BRIEF — All of the material should be reproduced exactly, with pictures left out.

MATERIAL —
---

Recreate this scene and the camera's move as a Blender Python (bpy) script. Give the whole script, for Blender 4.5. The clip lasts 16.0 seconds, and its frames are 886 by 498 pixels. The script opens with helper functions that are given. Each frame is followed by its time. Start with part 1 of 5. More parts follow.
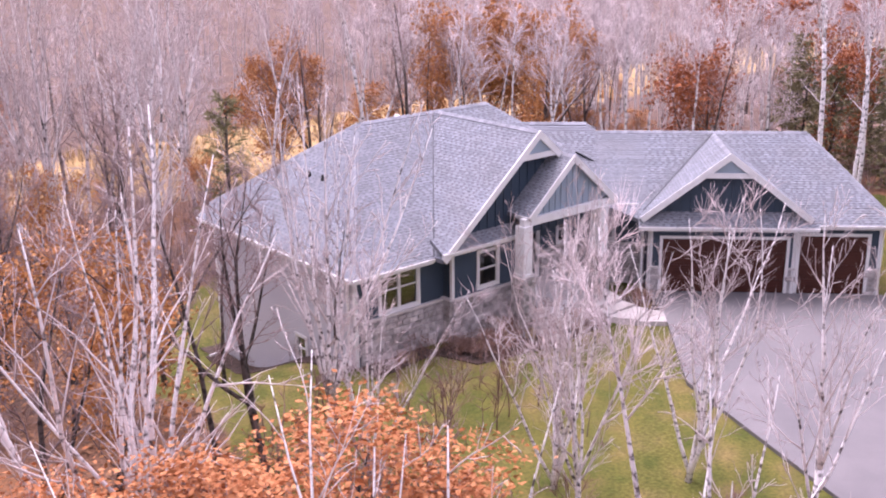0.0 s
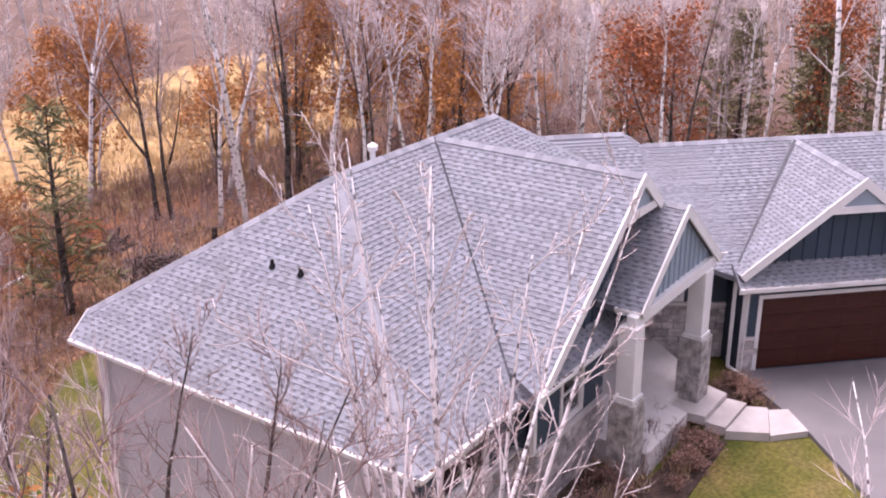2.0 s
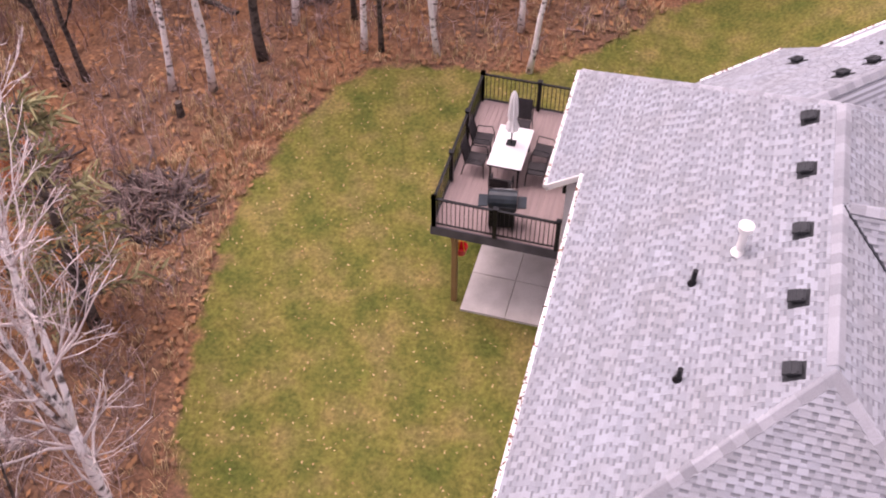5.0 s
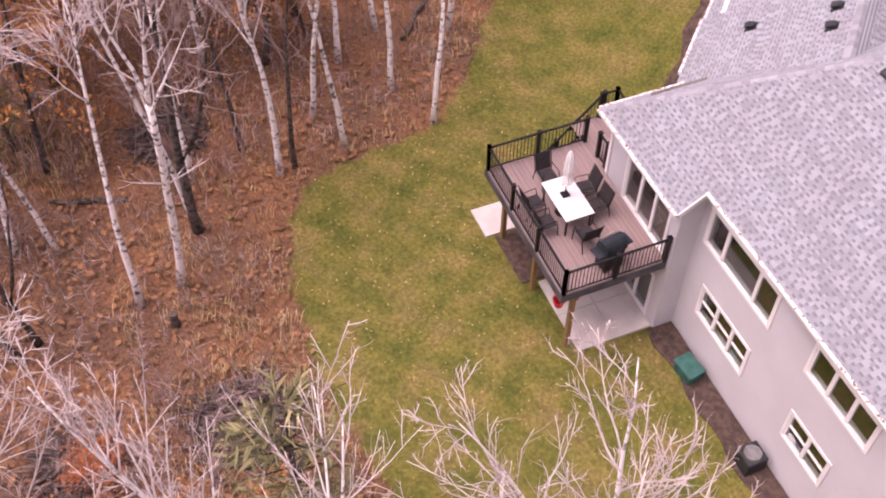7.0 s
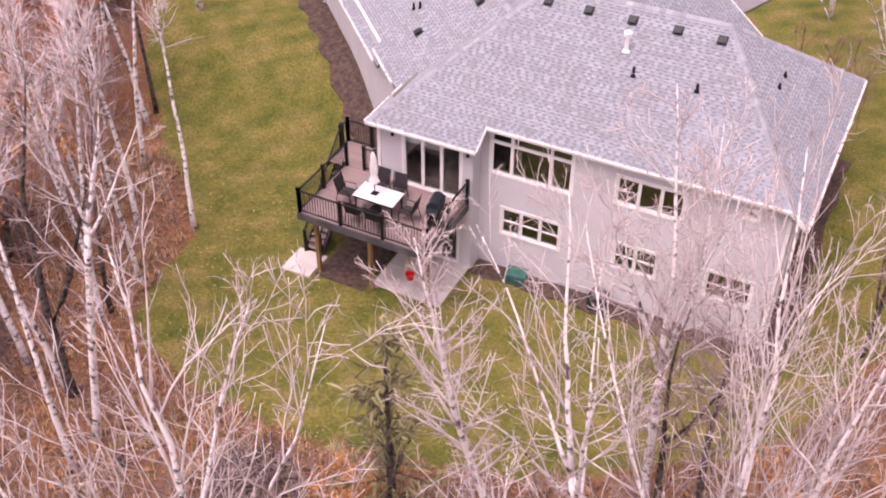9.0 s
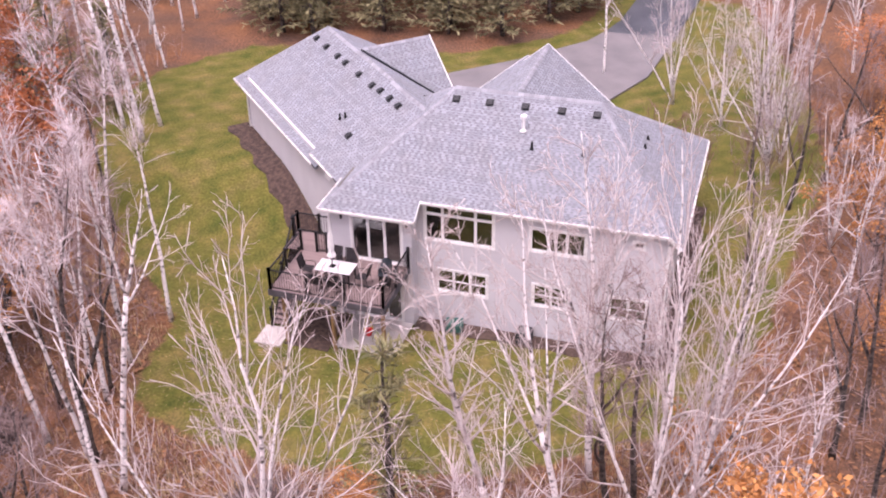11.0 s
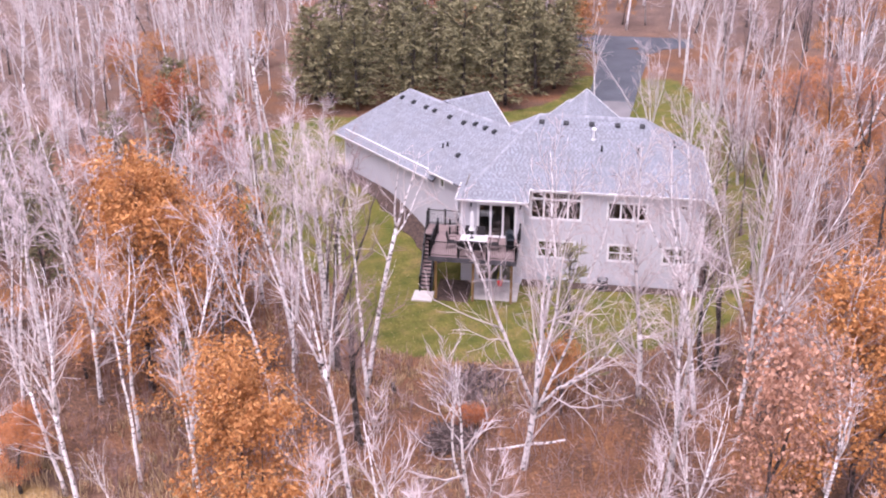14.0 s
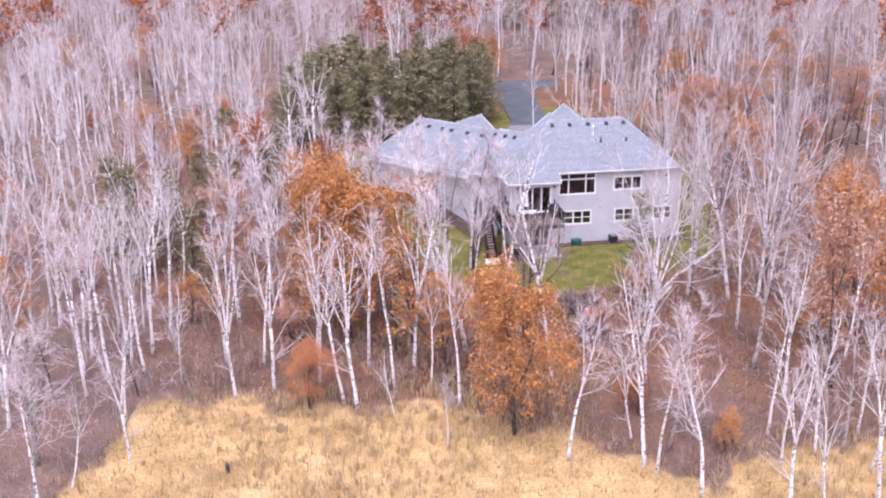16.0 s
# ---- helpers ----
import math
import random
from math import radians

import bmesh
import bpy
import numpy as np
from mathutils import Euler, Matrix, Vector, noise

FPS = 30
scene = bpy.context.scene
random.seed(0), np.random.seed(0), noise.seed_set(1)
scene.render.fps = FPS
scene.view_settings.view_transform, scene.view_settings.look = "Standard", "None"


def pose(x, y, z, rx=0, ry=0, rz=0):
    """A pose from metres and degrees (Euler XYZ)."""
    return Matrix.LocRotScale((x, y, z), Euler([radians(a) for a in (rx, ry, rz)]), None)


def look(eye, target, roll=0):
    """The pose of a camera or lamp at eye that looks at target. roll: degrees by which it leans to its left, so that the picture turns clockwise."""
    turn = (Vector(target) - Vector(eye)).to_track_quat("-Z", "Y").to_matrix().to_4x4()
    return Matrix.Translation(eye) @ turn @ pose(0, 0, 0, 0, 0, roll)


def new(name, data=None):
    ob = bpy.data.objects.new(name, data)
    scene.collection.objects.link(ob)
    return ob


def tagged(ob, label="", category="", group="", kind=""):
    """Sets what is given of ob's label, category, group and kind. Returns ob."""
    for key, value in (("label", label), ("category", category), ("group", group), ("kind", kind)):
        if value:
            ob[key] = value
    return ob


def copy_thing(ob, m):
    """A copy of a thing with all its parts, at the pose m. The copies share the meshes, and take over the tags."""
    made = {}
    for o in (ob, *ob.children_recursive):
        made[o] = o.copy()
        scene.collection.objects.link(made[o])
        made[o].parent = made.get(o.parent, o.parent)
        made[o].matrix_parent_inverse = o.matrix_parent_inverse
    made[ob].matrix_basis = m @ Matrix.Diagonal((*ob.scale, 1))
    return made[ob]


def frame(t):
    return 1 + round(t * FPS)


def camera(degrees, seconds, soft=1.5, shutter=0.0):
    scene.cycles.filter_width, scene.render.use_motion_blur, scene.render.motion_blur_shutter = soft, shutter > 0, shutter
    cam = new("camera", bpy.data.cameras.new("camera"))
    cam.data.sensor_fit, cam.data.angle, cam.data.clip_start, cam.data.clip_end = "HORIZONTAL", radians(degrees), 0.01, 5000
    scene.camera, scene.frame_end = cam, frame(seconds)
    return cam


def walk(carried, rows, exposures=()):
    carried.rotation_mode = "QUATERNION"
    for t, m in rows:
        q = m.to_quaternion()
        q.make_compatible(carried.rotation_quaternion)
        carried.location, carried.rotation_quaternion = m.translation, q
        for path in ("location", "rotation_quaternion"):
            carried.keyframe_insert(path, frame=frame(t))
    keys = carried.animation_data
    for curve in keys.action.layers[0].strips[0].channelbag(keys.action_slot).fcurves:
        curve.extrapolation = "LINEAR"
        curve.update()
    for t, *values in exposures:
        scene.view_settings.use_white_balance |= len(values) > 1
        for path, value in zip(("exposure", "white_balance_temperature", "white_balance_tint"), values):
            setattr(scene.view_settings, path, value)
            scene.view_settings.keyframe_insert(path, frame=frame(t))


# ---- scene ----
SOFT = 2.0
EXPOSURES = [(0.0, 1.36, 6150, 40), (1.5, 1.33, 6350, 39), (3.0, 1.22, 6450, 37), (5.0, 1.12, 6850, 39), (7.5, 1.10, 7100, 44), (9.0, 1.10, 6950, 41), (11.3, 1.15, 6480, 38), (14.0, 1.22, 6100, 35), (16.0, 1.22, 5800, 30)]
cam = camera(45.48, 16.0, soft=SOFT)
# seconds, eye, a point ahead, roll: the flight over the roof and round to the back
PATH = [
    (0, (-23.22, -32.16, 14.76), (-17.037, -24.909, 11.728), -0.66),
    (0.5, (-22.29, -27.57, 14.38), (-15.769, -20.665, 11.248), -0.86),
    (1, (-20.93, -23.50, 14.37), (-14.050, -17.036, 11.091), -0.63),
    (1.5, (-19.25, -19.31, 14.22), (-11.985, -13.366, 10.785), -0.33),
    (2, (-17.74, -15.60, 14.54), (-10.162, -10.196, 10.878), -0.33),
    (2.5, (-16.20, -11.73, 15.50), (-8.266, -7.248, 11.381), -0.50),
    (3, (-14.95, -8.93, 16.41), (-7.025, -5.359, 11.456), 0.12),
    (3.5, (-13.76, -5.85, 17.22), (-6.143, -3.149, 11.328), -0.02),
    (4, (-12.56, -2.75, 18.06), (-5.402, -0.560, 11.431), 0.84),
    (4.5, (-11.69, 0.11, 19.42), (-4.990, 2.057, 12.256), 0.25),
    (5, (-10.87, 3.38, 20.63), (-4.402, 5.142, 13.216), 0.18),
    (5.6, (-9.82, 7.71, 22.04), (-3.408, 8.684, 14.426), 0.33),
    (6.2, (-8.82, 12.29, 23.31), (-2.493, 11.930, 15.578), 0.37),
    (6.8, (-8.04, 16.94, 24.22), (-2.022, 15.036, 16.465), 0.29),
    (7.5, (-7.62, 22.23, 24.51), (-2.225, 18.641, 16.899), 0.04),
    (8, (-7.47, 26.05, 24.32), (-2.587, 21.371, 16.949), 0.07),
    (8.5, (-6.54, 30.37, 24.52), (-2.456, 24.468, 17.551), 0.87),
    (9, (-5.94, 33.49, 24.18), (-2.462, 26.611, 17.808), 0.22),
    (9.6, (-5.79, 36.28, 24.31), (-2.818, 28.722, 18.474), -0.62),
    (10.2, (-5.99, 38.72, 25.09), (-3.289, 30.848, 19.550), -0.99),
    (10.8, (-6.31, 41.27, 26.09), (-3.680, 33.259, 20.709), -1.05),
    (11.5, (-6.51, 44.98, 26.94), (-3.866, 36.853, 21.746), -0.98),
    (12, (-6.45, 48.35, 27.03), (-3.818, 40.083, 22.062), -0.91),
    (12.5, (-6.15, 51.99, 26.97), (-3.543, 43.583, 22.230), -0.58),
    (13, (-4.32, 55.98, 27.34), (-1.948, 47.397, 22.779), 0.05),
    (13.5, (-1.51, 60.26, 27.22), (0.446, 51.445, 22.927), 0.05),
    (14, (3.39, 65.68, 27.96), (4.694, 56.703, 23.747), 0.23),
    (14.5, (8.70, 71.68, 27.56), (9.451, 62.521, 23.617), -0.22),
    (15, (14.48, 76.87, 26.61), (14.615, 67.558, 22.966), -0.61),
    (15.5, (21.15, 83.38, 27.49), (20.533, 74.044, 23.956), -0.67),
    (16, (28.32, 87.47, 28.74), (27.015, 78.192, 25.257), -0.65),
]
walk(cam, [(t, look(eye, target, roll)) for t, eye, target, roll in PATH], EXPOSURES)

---

TASK RESPONSE —
Recreate this scene and the camera's move as a Blender Python (bpy) script. Give the whole script, for Blender 4.5. The clip lasts 16.0 seconds, and its frames are 886 by 498 pixels. The script opens with helper functions that are given. Each frame is followed by its time. Start with part 1 of 5. More parts follow.
0.0 s
2.0 s
5.0 s
7.0 s
9.0 s
11.0 s
14.0 s
16.0 s
# ---- helpers ----
import math
import random
from math import radians

import bmesh
import bpy
import numpy as np
from mathutils import Euler, Matrix, Vector, noise

FPS = 30
scene = bpy.context.scene
random.seed(0), np.random.seed(0), noise.seed_set(1)
scene.render.fps = FPS
scene.view_settings.view_transform, scene.view_settings.look = "Standard", "None"


def pose(x, y, z, rx=0, ry=0, rz=0):
    """A pose from metres and degrees (Euler XYZ)."""
    return Matrix.LocRotScale((x, y, z), Euler([radians(a) for a in (rx, ry, rz)]), None)


def look(eye, target, roll=0):
    """The pose of a camera or lamp at eye that looks at target. roll: degrees by which it leans to its left, so that the picture turns clockwise."""
    turn = (Vector(target) - Vector(eye)).to_track_quat("-Z", "Y").to_matrix().to_4x4()
    return Matrix.Translation(eye) @ turn @ pose(0, 0, 0, 0, 0, roll)


def new(name, data=None):
    ob = bpy.data.objects.new(name, data)
    scene.collection.objects.link(ob)
    return ob


def tagged(ob, label="", category="", group="", kind=""):
    """Sets what is given of ob's label, category, group and kind. Returns ob."""
    for key, value in (("label", label), ("category", category), ("group", group), ("kind", kind)):
        if value:
            ob[key] = value
    return ob


def copy_thing(ob, m):
    """A copy of a thing with all its parts, at the pose m. The copies share the meshes, and take over the tags."""
    made = {}
    for o in (ob, *ob.children_recursive):
        made[o] = o.copy()
        scene.collection.objects.link(made[o])
        made[o].parent = made.get(o.parent, o.parent)
        made[o].matrix_parent_inverse = o.matrix_parent_inverse
    made[ob].matrix_basis = m @ Matrix.Diagonal((*ob.scale, 1))
    return made[ob]


def frame(t):
    return 1 + round(t * FPS)


def camera(degrees, seconds, soft=1.5, shutter=0.0):
    scene.cycles.filter_width, scene.render.use_motion_blur, scene.render.motion_blur_shutter = soft, shutter > 0, shutter
    cam = new("camera", bpy.data.cameras.new("camera"))
    cam.data.sensor_fit, cam.data.angle, cam.data.clip_start, cam.data.clip_end = "HORIZONTAL", radians(degrees), 0.01, 5000
    scene.camera, scene.frame_end = cam, frame(seconds)
    return cam


def walk(carried, rows, exposures=()):
    carried.rotation_mode = "QUATERNION"
    for t, m in rows:
        q = m.to_quaternion()
        q.make_compatible(carried.rotation_quaternion)
        carried.location, carried.rotation_quaternion = m.translation, q
        for path in ("location", "rotation_quaternion"):
            carried.keyframe_insert(path, frame=frame(t))
    keys = carried.animation_data
    for curve in keys.action.layers[0].strips[0].channelbag(keys.action_slot).fcurves:
        curve.extrapolation = "LINEAR"
        curve.update()
    for t, *values in exposures:
        scene.view_settings.use_white_balance |= len(values) > 1
        for path, value in zip(("exposure", "white_balance_temperature", "white_balance_tint"), values):
            setattr(scene.view_settings, path, value)
            scene.view_settings.keyframe_insert(path, frame=frame(t))


# ---- scene ----
SOFT = 2.0
EXPOSURES = [(0.0, 1.36, 6150, 40), (1.5, 1.33, 6350, 39), (3.0, 1.22, 6450, 37), (5.0, 1.12, 6850, 39), (7.5, 1.10, 7100, 44), (9.0, 1.10, 6950, 41), (11.3, 1.15, 6480, 38), (14.0, 1.22, 6100, 35), (16.0, 1.22, 5800, 30)]
cam = camera(45.48, 16.0, soft=SOFT)
# seconds, eye, a point ahead, roll: the flight over the roof and round to the back
PATH = [
    (0, (-23.22, -32.16, 14.76), (-17.037, -24.909, 11.728), -0.66),
    (0.5, (-22.29, -27.57, 14.38), (-15.769, -20.665, 11.248), -0.86),
    (1, (-20.93, -23.50, 14.37), (-14.050, -17.036, 11.091), -0.63),
    (1.5, (-19.25, -19.31, 14.22), (-11.985, -13.366, 10.785), -0.33),
    (2, (-17.74, -15.60, 14.54), (-10.162, -10.196, 10.878), -0.33),
    (2.5, (-16.20, -11.73, 15.50), (-8.266, -7.248, 11.381), -0.50),
    (3, (-14.95, -8.93, 16.41), (-7.025, -5.359, 11.456), 0.12),
    (3.5, (-13.76, -5.85, 17.22), (-6.143, -3.149, 11.328), -0.02),
    (4, (-12.56, -2.75, 18.06), (-5.402, -0.560, 11.431), 0.84),
    (4.5, (-11.69, 0.11, 19.42), (-4.990, 2.057, 12.256), 0.25),
    (5, (-10.87, 3.38, 20.63), (-4.402, 5.142, 13.216), 0.18),
    (5.6, (-9.82, 7.71, 22.04), (-3.408, 8.684, 14.426), 0.33),
    (6.2, (-8.82, 12.29, 23.31), (-2.493, 11.930, 15.578), 0.37),
    (6.8, (-8.04, 16.94, 24.22), (-2.022, 15.036, 16.465), 0.29),
    (7.5, (-7.62, 22.23, 24.51), (-2.225, 18.641, 16.899), 0.04),
    (8, (-7.47, 26.05, 24.32), (-2.587, 21.371, 16.949), 0.07),
    (8.5, (-6.54, 30.37, 24.52), (-2.456, 24.468, 17.551), 0.87),
    (9, (-5.94, 33.49, 24.18), (-2.462, 26.611, 17.808), 0.22),
    (9.6, (-5.79, 36.28, 24.31), (-2.818, 28.722, 18.474), -0.62),
    (10.2, (-5.99, 38.72, 25.09), (-3.289, 30.848, 19.550), -0.99),
    (10.8, (-6.31, 41.27, 26.09), (-3.680, 33.259, 20.709), -1.05),
    (11.5, (-6.51, 44.98, 26.94), (-3.866, 36.853, 21.746), -0.98),
    (12, (-6.45, 48.35, 27.03), (-3.818, 40.083, 22.062), -0.91),
    (12.5, (-6.15, 51.99, 26.97), (-3.543, 43.583, 22.230), -0.58),
    (13, (-4.32, 55.98, 27.34), (-1.948, 47.397, 22.779), 0.05),
    (13.5, (-1.51, 60.26, 27.22), (0.446, 51.445, 22.927), 0.05),
    (14, (3.39, 65.68, 27.96), (4.694, 56.703, 23.747), 0.23),
    (14.5, (8.70, 71.68, 27.56), (9.451, 62.521, 23.617), -0.22),
    (15, (14.48, 76.87, 26.61), (14.615, 67.558, 22.966), -0.61),
    (15.5, (21.15, 83.38, 27.49), (20.533, 74.044, 23.956), -0.67),
    (16, (28.32, 87.47, 28.74), (27.015, 78.192, 25.257), -0.65),
]
walk(cam, [(t, look(eye, target, roll)) for t, eye, target, roll in PATH], EXPOSURES)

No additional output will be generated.